Terrorism is often an act of a government (or a ``gang-of-thugs masquerading as a national government'') or a group aspiring to govern; the ``Reign of Terror'' occurred under the French Revolutionary government. Just a few unpredictable attacks on arbitrarily chosen victims can unbalance and subdue a large population. Twentieth century totalitarians have made skillful use of this method.


Violence can serve as a pretext for the imposition of governmental terrorism, with martial law and the destruction of liberty. The reaction to the Oklahoma City incident shows the potential for that reaction. What would have happened if the perpetrators had had nuclear explosives? To preserve both life and liberty, it is vital to improve our defenses.

First, we need to ask why terrorism is so widespread. Joseph de Courcy explains: it is cheap, and it pays handsomely.

Nelson Mandela, head of a terrorist organization for many years, is now head of state in South Africa. He received the Order of Merit from Queen Elizabeth II and the Nobel Peace Prize. Chief Buthelezi, who left the African National Congress because of his opposition to violence, is vilified.

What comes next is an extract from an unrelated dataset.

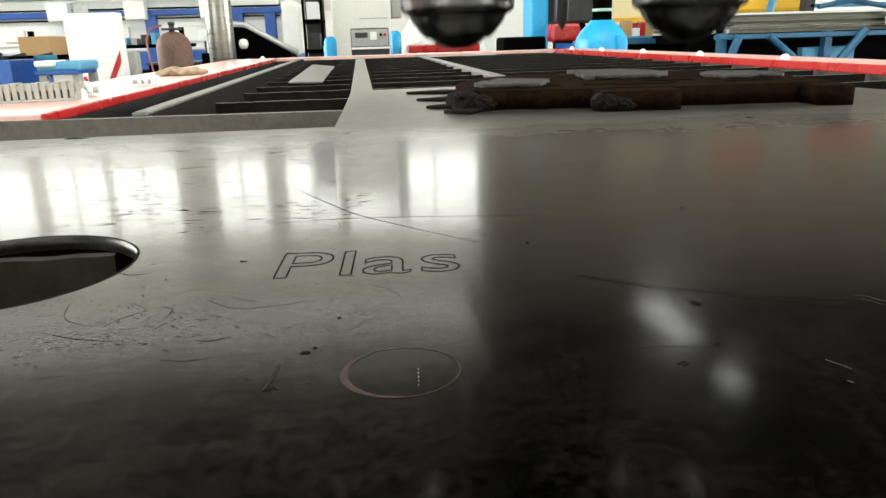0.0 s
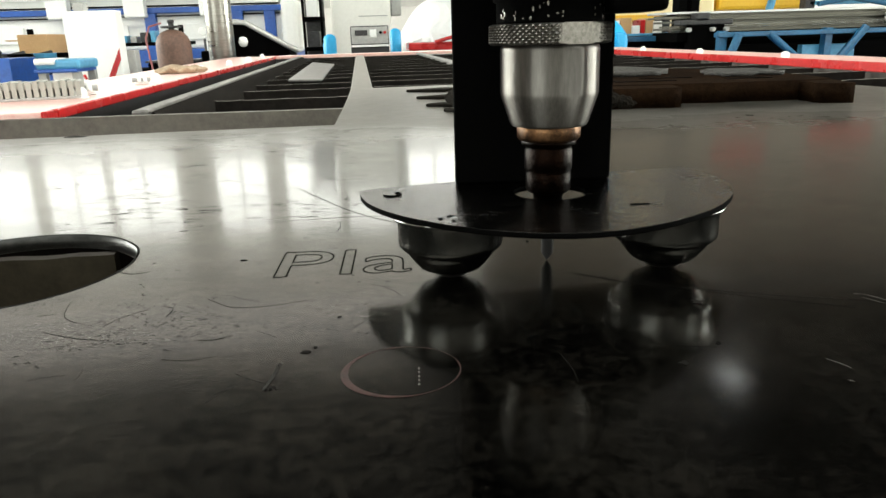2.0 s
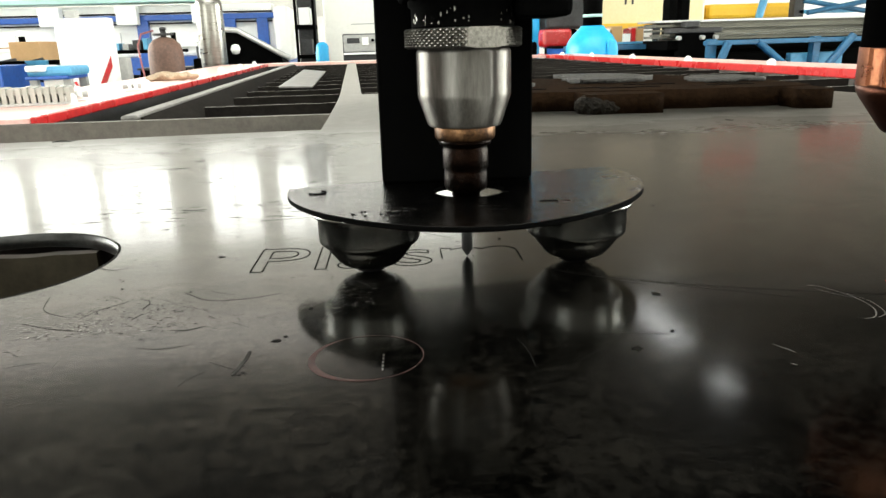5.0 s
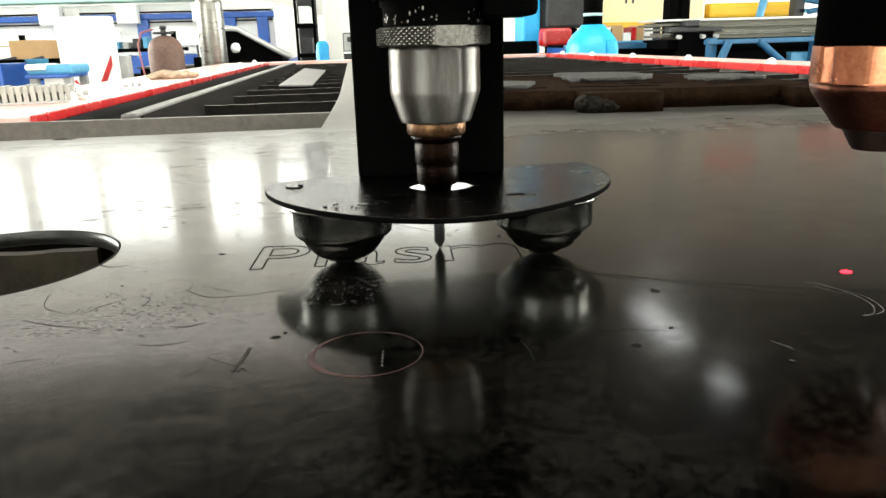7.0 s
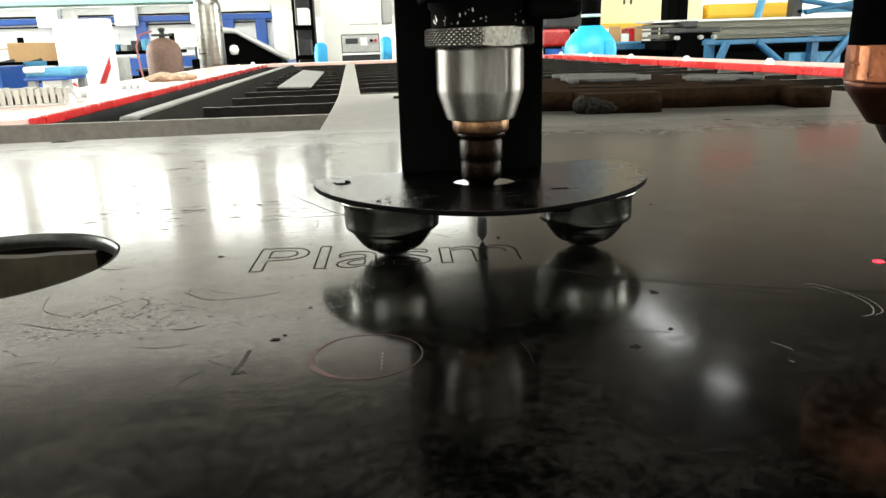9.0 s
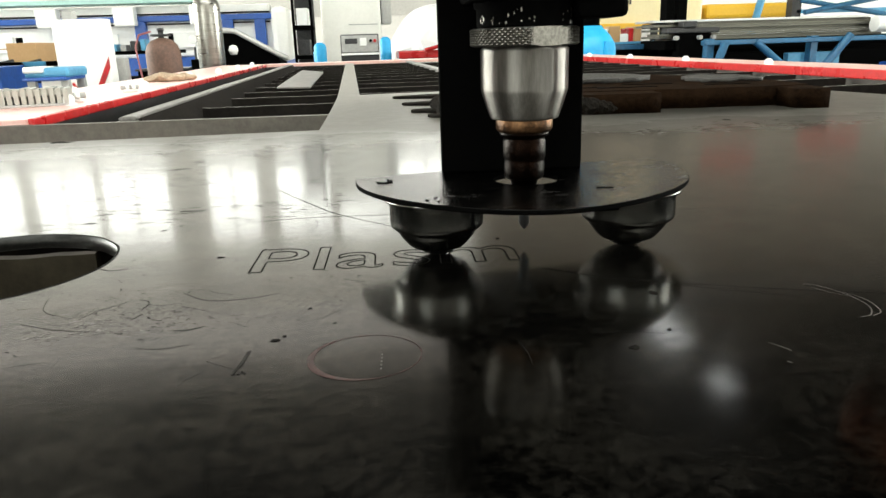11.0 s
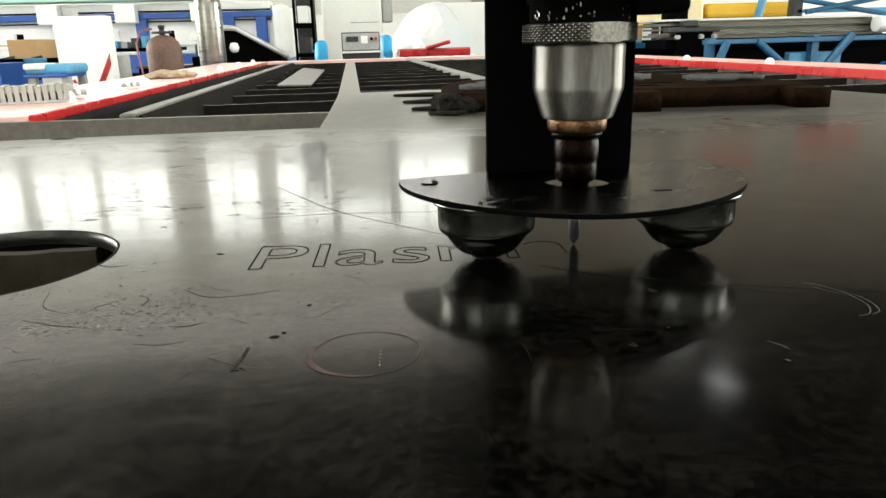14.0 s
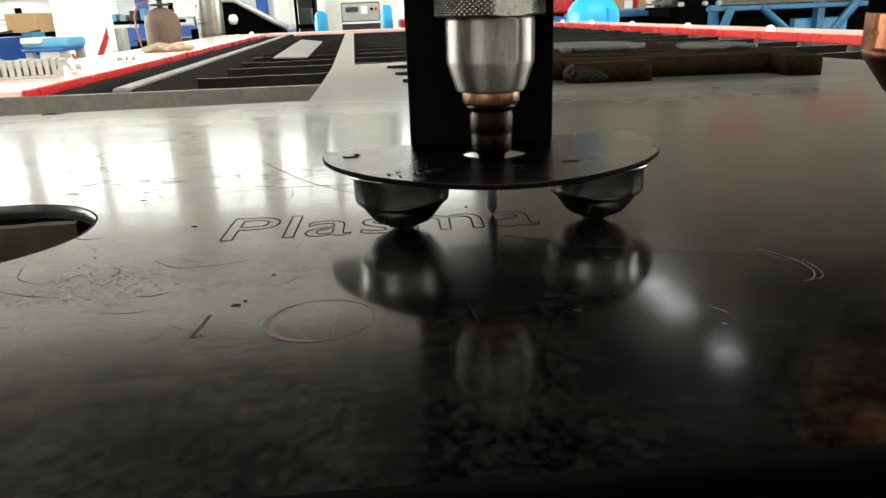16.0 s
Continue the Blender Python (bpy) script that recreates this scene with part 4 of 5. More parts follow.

While nothing in the treatment of the Catholic minority in Northern Ireland justified the taking of a single life, the Irish Republican Army murdered 2,000 innocent citizens and was rewarded by the capitulation of the British government. IRA leader Gerry Adams was feted by the Clinton White House (Intelligence Digest, Stoneyhill Centre, Brimpsfield, Gloucester, GL4 8LF, UK, 3/24/95.) Yasser Arafat is also welcome in the White House. And while mourning the death of some 200 Americans, Bill Clinton still supports Boris Yeltsin, the prosecutor of a murderous war in Chechnya that has claimed more than 42,000 lives.

The first step then should be to assure that terrorists do not achieve their objectives. They should be punished severely if convicted based on actions, not political ideology but at least they should not be rewarded.

A second step should be for the government to set a good example of respect for the rule of law. The government that frustrates justice, or even perpetrates injustice, forfeits its moral credibility, argues Paul Robinson (``Moral Credibility and Crime,'' Atlantic Monthly, March 1995).

Finally, America needs to revitalize its moribund population protection system civil defense as part of preparedness in all dimensions.

In the past hundred years, fewer than a dozen [nongovernmental] terrorist attacks have caused more than 100 deaths. De Courcy warns that the ratio will change dramatically with the wide availability of scientific knowledge, as illustrated by the Tokyo poison-gas subway massacre (op. cit.). Lowell Wood, who will receive the Edward Teller Defender of Freedom Award at the upcoming DDP meeting, warns that current medical response capabilities could be overwhelmed, leading to casualties in numbers not seen since mass air-raids on cities.

The Oklahoma City bombing should be a wake-up call to unite Americans in defense against the threats of the modern age. The tragedy would be magnified many times if it is used as a pretext for dividing Americans against each other, or surrendering the liberties for which our forefathers fought.